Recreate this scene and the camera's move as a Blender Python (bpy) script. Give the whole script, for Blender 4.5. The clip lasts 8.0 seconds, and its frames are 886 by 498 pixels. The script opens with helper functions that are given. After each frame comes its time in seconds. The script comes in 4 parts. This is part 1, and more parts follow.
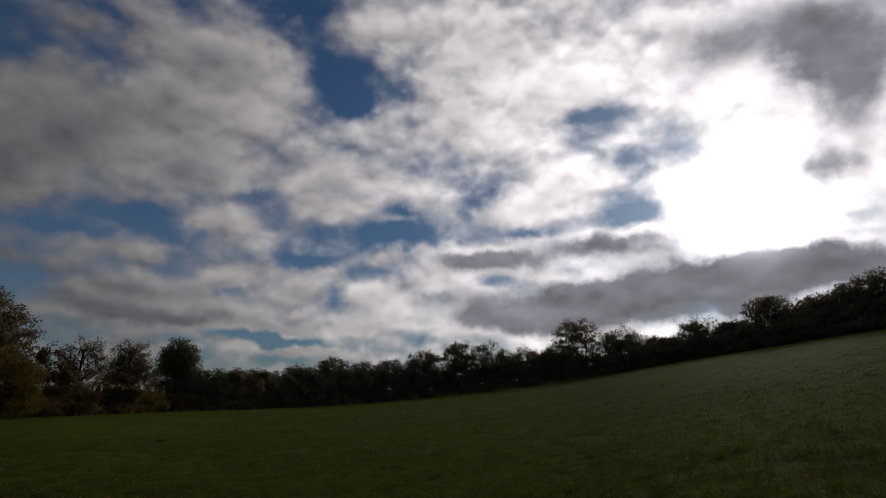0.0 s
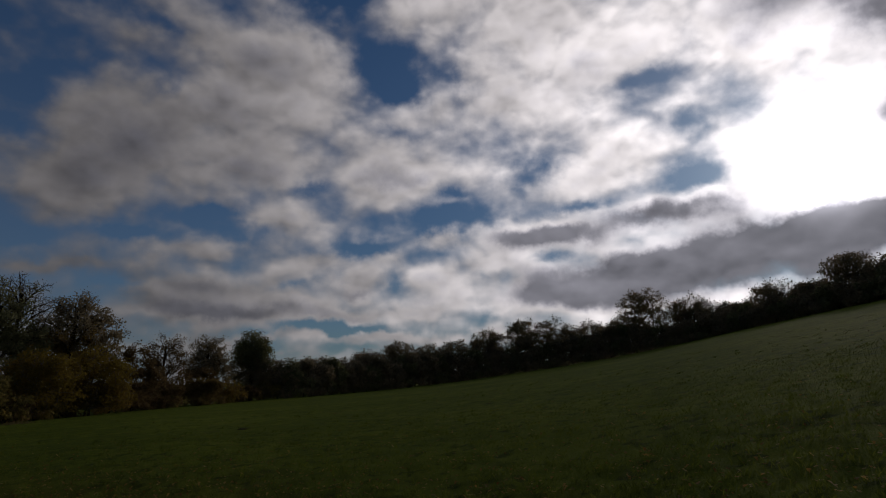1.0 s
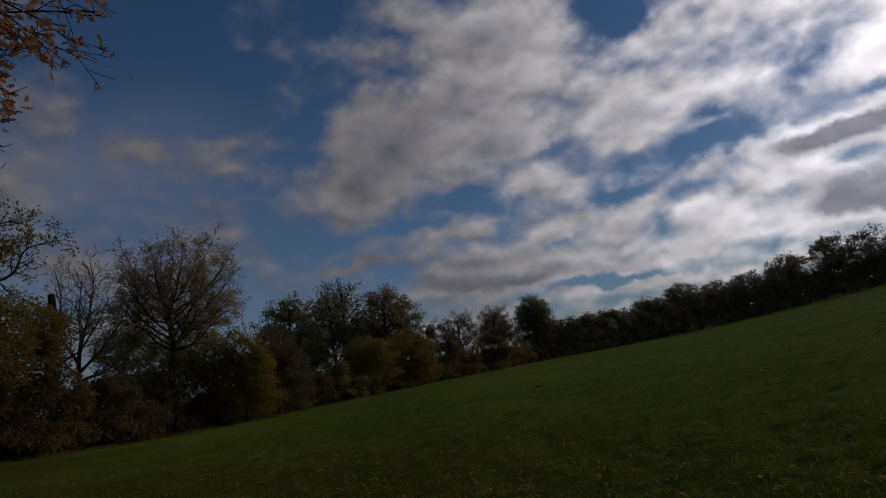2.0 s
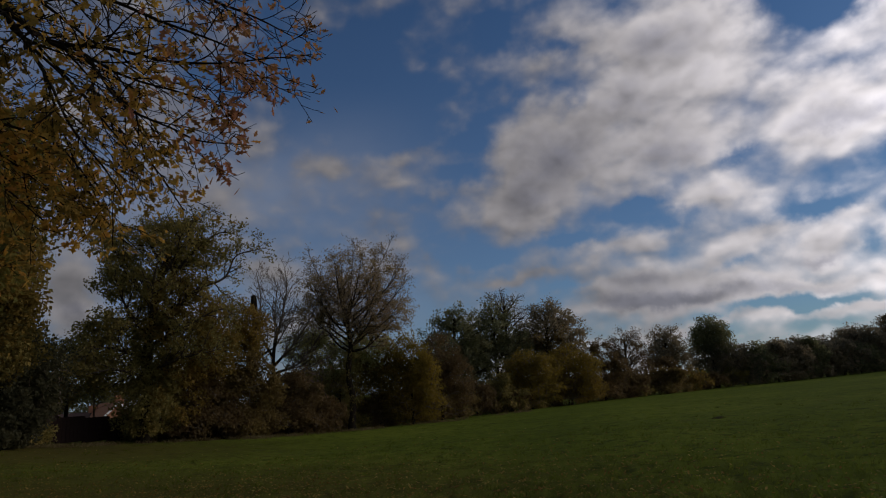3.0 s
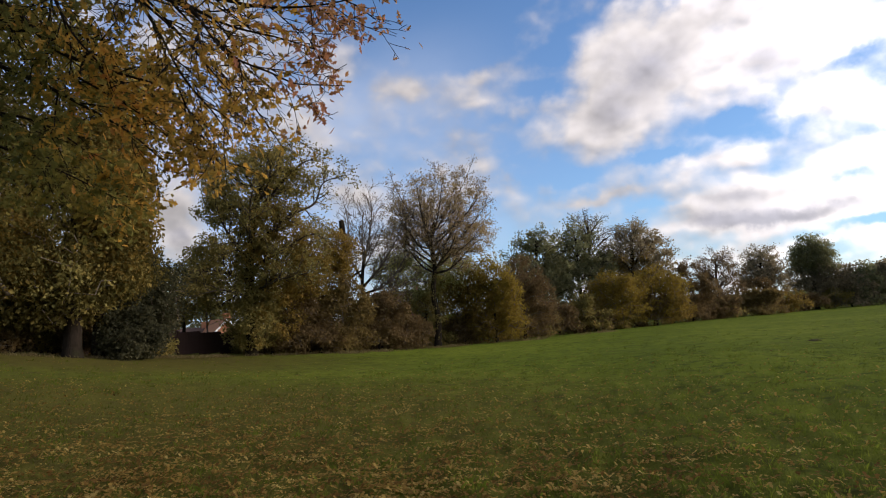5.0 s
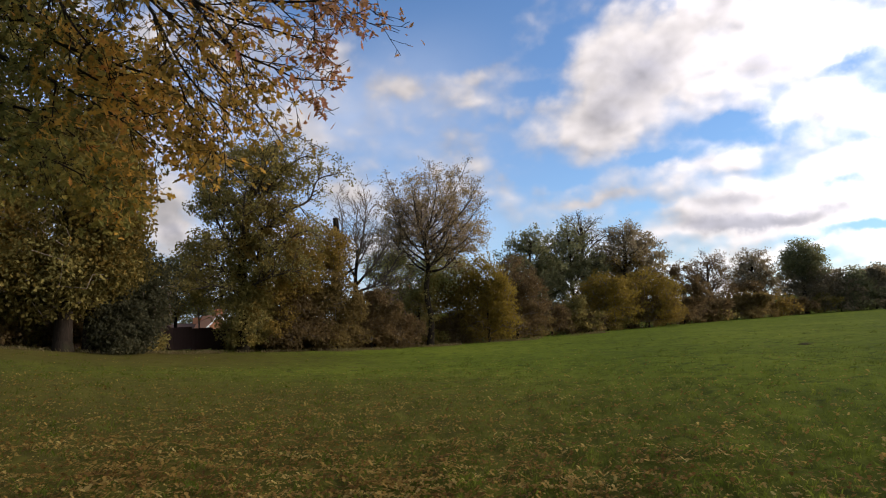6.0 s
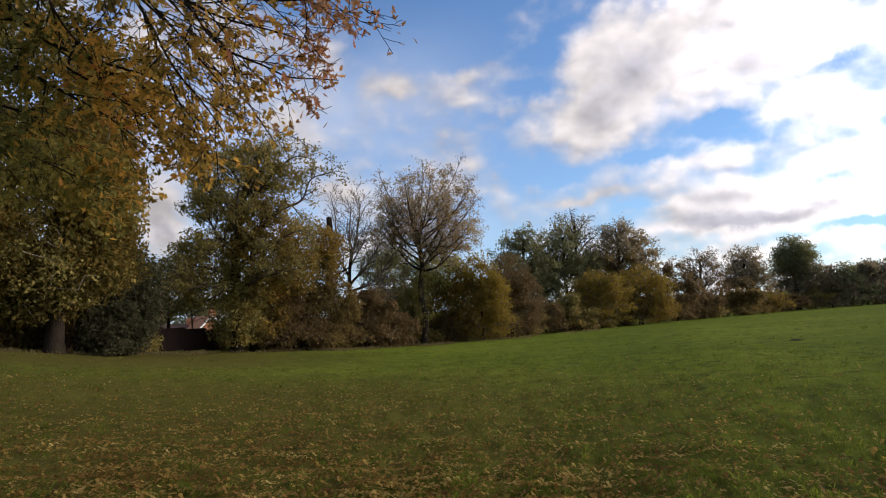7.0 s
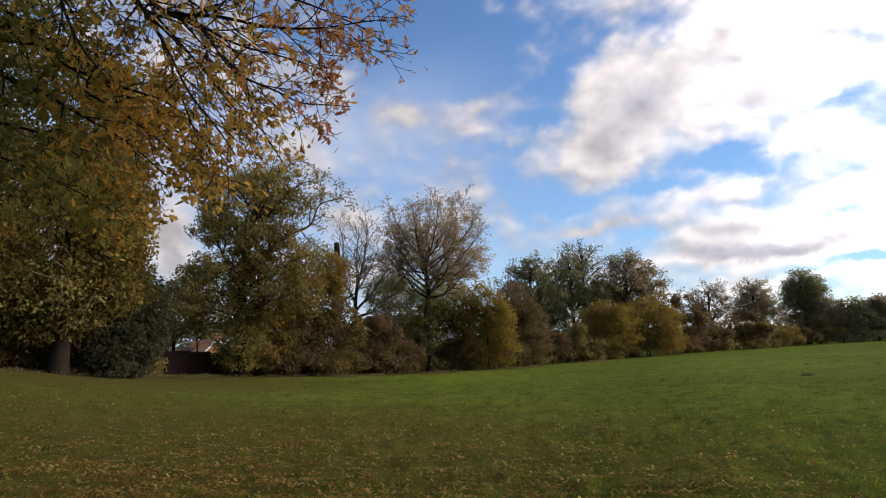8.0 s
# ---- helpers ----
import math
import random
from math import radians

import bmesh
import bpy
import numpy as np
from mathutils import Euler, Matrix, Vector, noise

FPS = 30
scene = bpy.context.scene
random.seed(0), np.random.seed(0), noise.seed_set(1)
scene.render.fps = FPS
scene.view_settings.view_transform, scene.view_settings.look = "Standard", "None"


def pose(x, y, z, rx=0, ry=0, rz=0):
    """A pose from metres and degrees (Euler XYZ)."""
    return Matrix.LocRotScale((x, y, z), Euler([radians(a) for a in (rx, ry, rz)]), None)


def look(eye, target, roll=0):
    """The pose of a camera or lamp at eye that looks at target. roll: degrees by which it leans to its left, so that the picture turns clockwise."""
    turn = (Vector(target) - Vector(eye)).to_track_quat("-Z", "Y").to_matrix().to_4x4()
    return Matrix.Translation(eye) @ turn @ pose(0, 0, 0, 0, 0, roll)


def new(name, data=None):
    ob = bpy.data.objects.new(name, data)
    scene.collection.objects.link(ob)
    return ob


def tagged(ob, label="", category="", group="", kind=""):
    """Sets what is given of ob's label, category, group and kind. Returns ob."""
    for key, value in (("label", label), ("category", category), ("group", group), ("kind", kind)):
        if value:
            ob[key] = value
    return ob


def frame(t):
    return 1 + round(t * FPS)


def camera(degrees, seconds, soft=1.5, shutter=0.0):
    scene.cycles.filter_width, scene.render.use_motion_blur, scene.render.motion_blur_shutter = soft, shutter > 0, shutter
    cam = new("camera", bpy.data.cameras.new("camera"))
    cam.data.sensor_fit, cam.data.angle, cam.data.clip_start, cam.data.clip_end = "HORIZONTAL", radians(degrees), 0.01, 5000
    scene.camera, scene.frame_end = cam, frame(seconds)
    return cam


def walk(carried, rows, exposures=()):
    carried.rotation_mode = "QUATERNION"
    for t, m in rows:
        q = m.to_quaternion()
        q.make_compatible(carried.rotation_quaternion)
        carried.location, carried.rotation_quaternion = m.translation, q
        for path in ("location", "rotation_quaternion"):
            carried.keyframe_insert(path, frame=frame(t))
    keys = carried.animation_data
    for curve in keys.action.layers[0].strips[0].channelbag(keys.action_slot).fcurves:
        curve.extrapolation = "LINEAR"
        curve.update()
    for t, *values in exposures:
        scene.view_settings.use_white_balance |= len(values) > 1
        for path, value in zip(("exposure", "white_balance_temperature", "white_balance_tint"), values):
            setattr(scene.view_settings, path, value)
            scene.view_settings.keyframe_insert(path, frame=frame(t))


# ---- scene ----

# ------------------------------------------------------------------ camera
cam = camera(74.0, 8.0, soft=1.05)
walk(cam, [
    (0.0, pose(-0.033, 0.203, 1.586, 104.02, -1.01, -0.23)),
    (0.5, pose(-0.036, 0.222, 1.581, 103.47, 0.57, 2.38)),
    (1.0, pose(-0.042, 0.260, 1.570, 102.17, 1.66, 6.04)),
    (1.5, pose(-0.052, 0.323, 1.547, 101.81, 4.50, 17.16)),
    (2.0, pose(-0.067, 0.416, 1.504, 100.46, 8.52, 32.86)),
    (2.2, pose(-0.080, 0.454, 1.478, 100.65, 9.10, 36.20)),
    (3.3, pose(-0.165, 0.175, 1.630, 104.12, 4.20, 54.82)),
    (3.5, pose(-0.170, 0.138, 1.639, 103.75, 5.31, 59.10)),
    (4.0, pose(0.060, 0.166, 1.634, 95.24, 7.75, 58.40)),
    (4.5, pose(0.078, 0.143, 1.639, 95.14, 7.45, 58.38)),
    (5.0, pose(0.043, 0.054, 1.632, 96.26, 3.83, 56.07)),
    (6.5, pose(0.011, -0.001, 1.613, 96.09, 3.00, 55.24)),
    (7.0, pose(0.011, 0.003, 1.612, 96.00, 3.45, 54.75)),
    (7.5, pose(0.003, 0.002, 1.606, 97.09, 3.32, 55.30)),
    (8.0, pose(-0.000, -0.000, 1.600, 98.70, 2.39, 55.29)),
], exposures=[(0.0, -2.48, 6500, 15), (1.0, -2.62, 6450, 16), (2.2, -2.22, 6220, 17), (3.3, -1.46, 6450, 16), (3.5, -1.27, 6500, 16), (4.0, -0.60, 6600, 16), (4.5, -0.23, 6650, 16), (5.0, -0.03, 6650, 16), (8.0, 0.06, 6620, 16)])

# ------------------------------------------------------------------ sky and sun
SUN_AZ, SUN_EL = 28.8, 16.2


class Nodes:
    """Short notation for building a node tree."""

    def __init__(self, tree):
        self.tree = tree
        tree.nodes.clear()

    def add(self, kind):
        return self.tree.nodes.new(kind)

    def put(self, socket, value):
        if isinstance(value, bpy.types.NodeSocket):
            self.tree.links.new(value, socket)
        elif value is not None:
            socket.default_value = value

    def math(self, op, a, b=None, c=None, clamp=False):
        node = self.add("ShaderNodeMath")
        node.operation, node.use_clamp = op, clamp
        for s, v in zip(node.inputs, (a, b, c)):
            self.put(s, v)
        return node.outputs[0]

    def vec(self, op, a, b=None, c=None):
        node = self.add("ShaderNodeVectorMath")
        node.operation = op
        for s, v in zip(node.inputs, (a, b, c)):
            self.put(s, v)
        return node.outputs["Value" if op in ("DOT_PRODUCT", "LENGTH") else "Vector"]

    def noise(self, vector, scale, detail=4.0, rough=0.55, distortion=0.0, color=False):
        node = self.add("ShaderNodeTexNoise")
        self.put(node.inputs["Vector"], vector)
        for key, value in (("Scale", scale), ("Detail", detail), ("Roughness", rough), ("Distortion", distortion)):
            node.inputs[key].default_value = value
        return node.outputs["Color" if color else "Fac"]

    def ramp(self, fac, stops, mode="LINEAR"):
        node = self.add("ShaderNodeValToRGB")
        node.color_ramp.interpolation = mode
        els = node.color_ramp.elements
        while len(els) < len(stops):
            els.new(0.5)
        for el, (p, col) in zip(els, stops):
            el.position = p
            el.color = (*col, 1) if not isinstance(col, (int, float)) else (col, col, col, 1)
        self.put(node.inputs[0], fac)
        return node.outputs[0]

    def mix(self, fac, a, b, blend="MIX"):
        node = self.add("ShaderNodeMix")
        node.data_type, node.blend_type = "RGBA", blend
        self.put(node.inputs[0], fac)
        self.put(node.inputs[6], (*a, 1) if isinstance(a, tuple) else a)
        self.put(node.inputs[7], (*b, 1) if isinstance(b, tuple) else b)
        return node.outputs[2]

    def span(self, value, lo, hi, smooth=True):
        node = self.add("ShaderNodeMapRange")
        node.interpolation_type = "SMOOTHSTEP" if smooth else "LINEAR"
        self.put(node.inputs[0], value)
        node.inputs[1].default_value, node.inputs[2].default_value = lo, hi
        return node.outputs[0]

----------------

Pictures are excluded; extract exactly the lines from the start of the data through the line that holds "pose from metres", both ends included.

Response to the task ▸
Recreate this scene and the camera's move as a Blender Python (bpy) script. Give the whole script, for Blender 4.5. The clip lasts 8.0 seconds, and its frames are 886 by 498 pixels. The script opens with helper functions that are given. After each frame comes its time in seconds. The script comes in 4 parts. This is part 1, and more parts follow.
0.0 s
1.0 s
2.0 s
3.0 s
5.0 s
6.0 s
7.0 s
8.0 s
# ---- helpers ----
import math
import random
from math import radians

import bmesh
import bpy
import numpy as np
from mathutils import Euler, Matrix, Vector, noise

FPS = 30
scene = bpy.context.scene
random.seed(0), np.random.seed(0), noise.seed_set(1)
scene.render.fps = FPS
scene.view_settings.view_transform, scene.view_settings.look = "Standard", "None"


def pose(x, y, z, rx=0, ry=0, rz=0):
    """A pose from metres and degrees (Euler XYZ)."""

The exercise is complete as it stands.